— Begin DATA SHOWN —

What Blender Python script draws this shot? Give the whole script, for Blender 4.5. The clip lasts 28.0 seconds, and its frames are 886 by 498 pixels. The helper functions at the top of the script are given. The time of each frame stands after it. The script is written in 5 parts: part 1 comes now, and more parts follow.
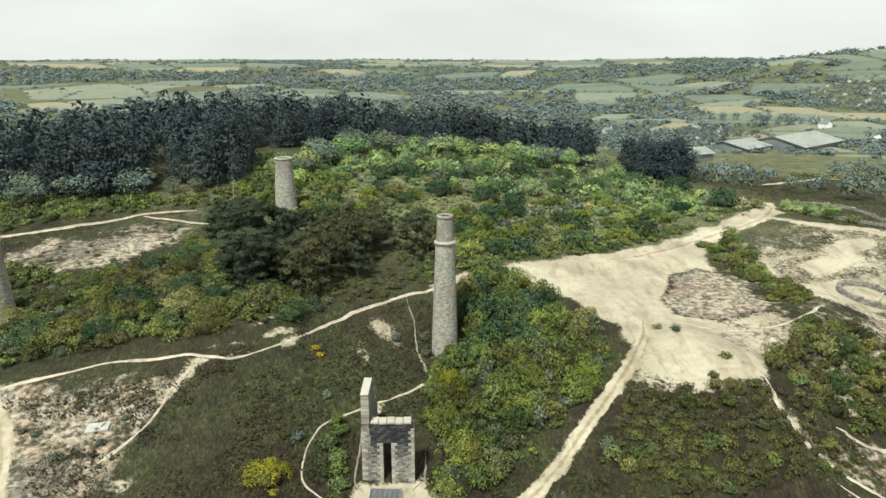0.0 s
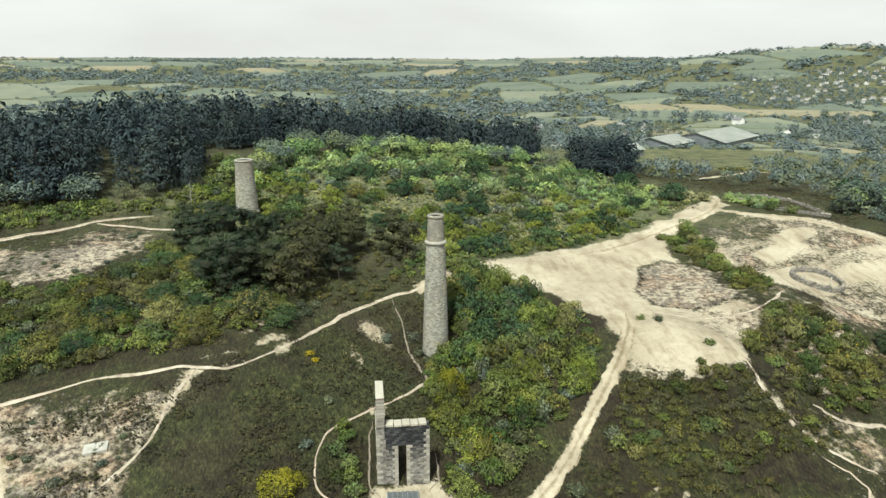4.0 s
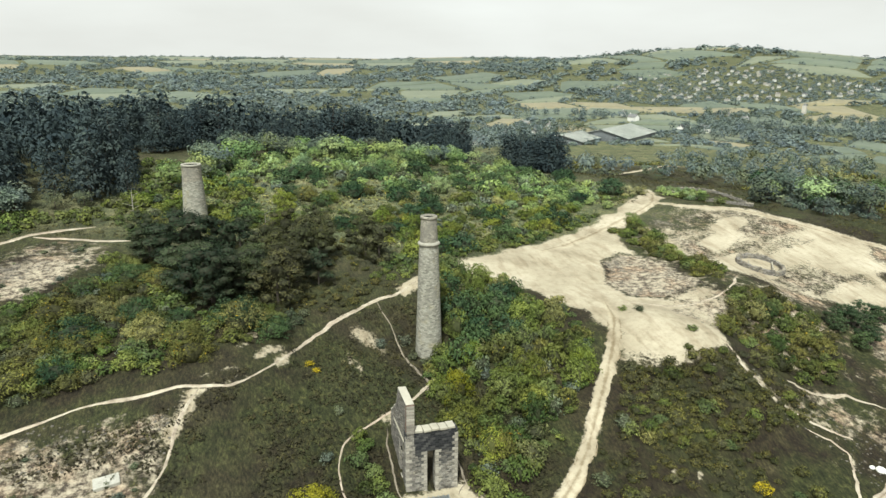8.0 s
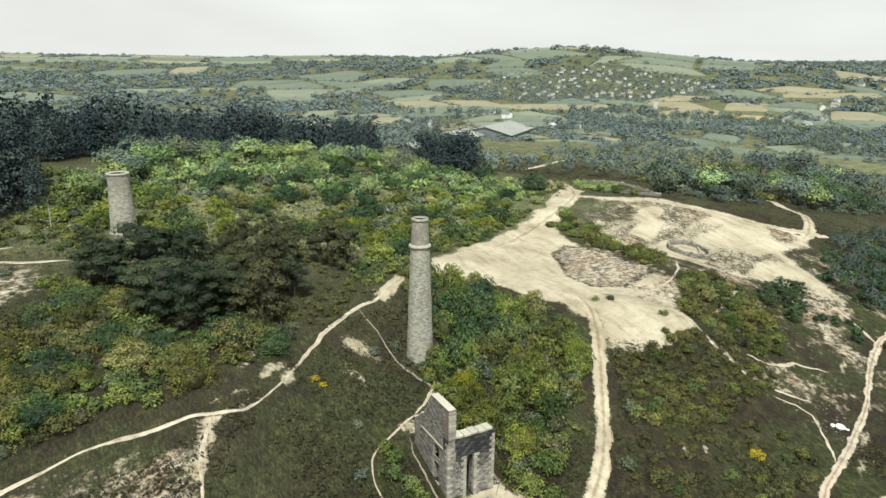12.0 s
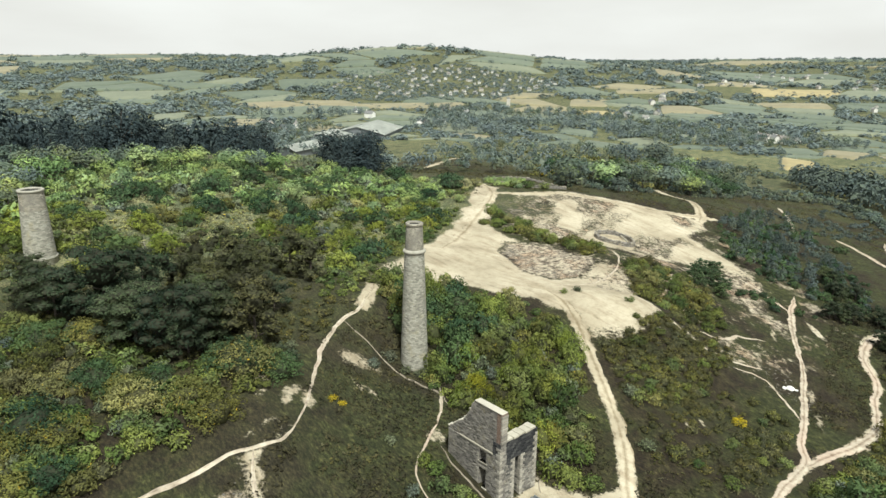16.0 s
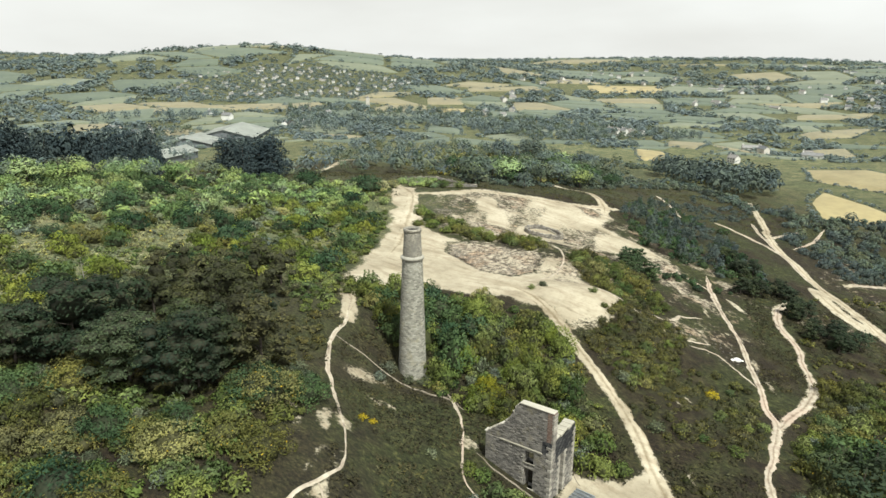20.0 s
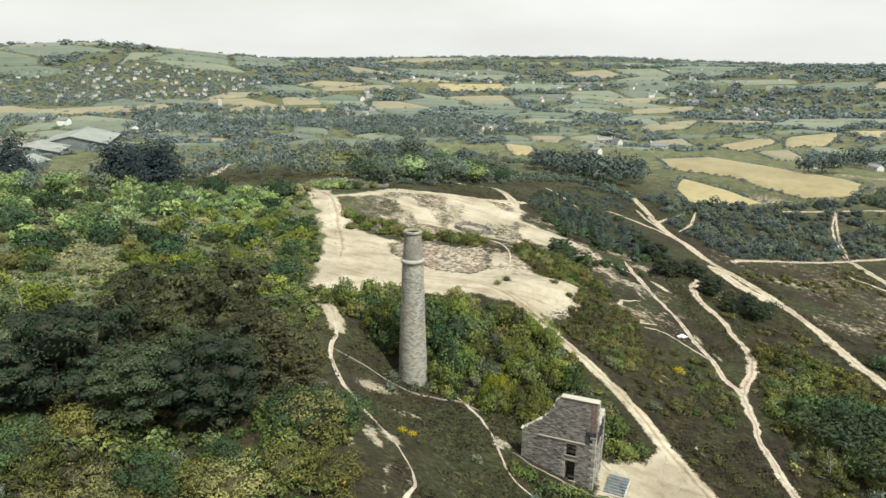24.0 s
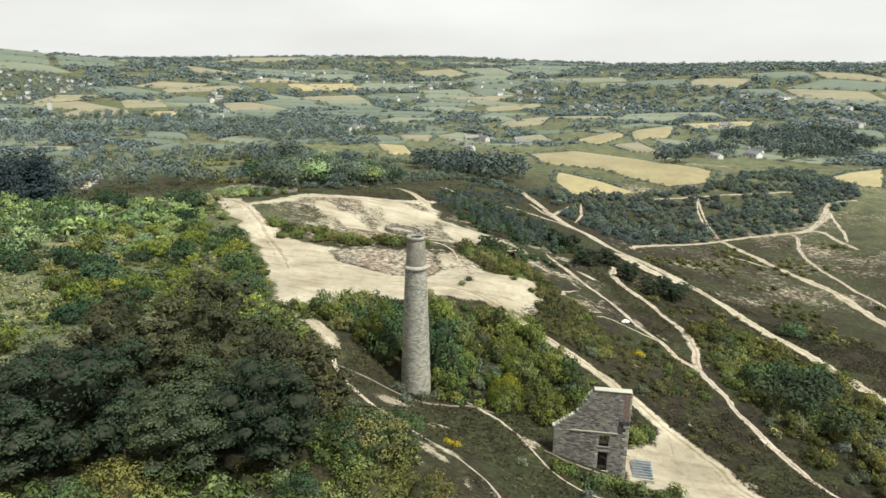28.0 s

— End DATA SHOWN —

- OBJECTIVE
Write the listing out a second time exactly, dropping all images.

- THE RESPONSE
What Blender Python script draws this shot? Give the whole script, for Blender 4.5. The clip lasts 28.0 seconds, and its frames are 886 by 498 pixels. The helper functions at the top of the script are given. The time of each frame stands after it. The script is written in 5 parts: part 1 comes now, and more parts follow.
0.0 s
4.0 s
8.0 s
12.0 s
16.0 s
20.0 s
24.0 s
28.0 s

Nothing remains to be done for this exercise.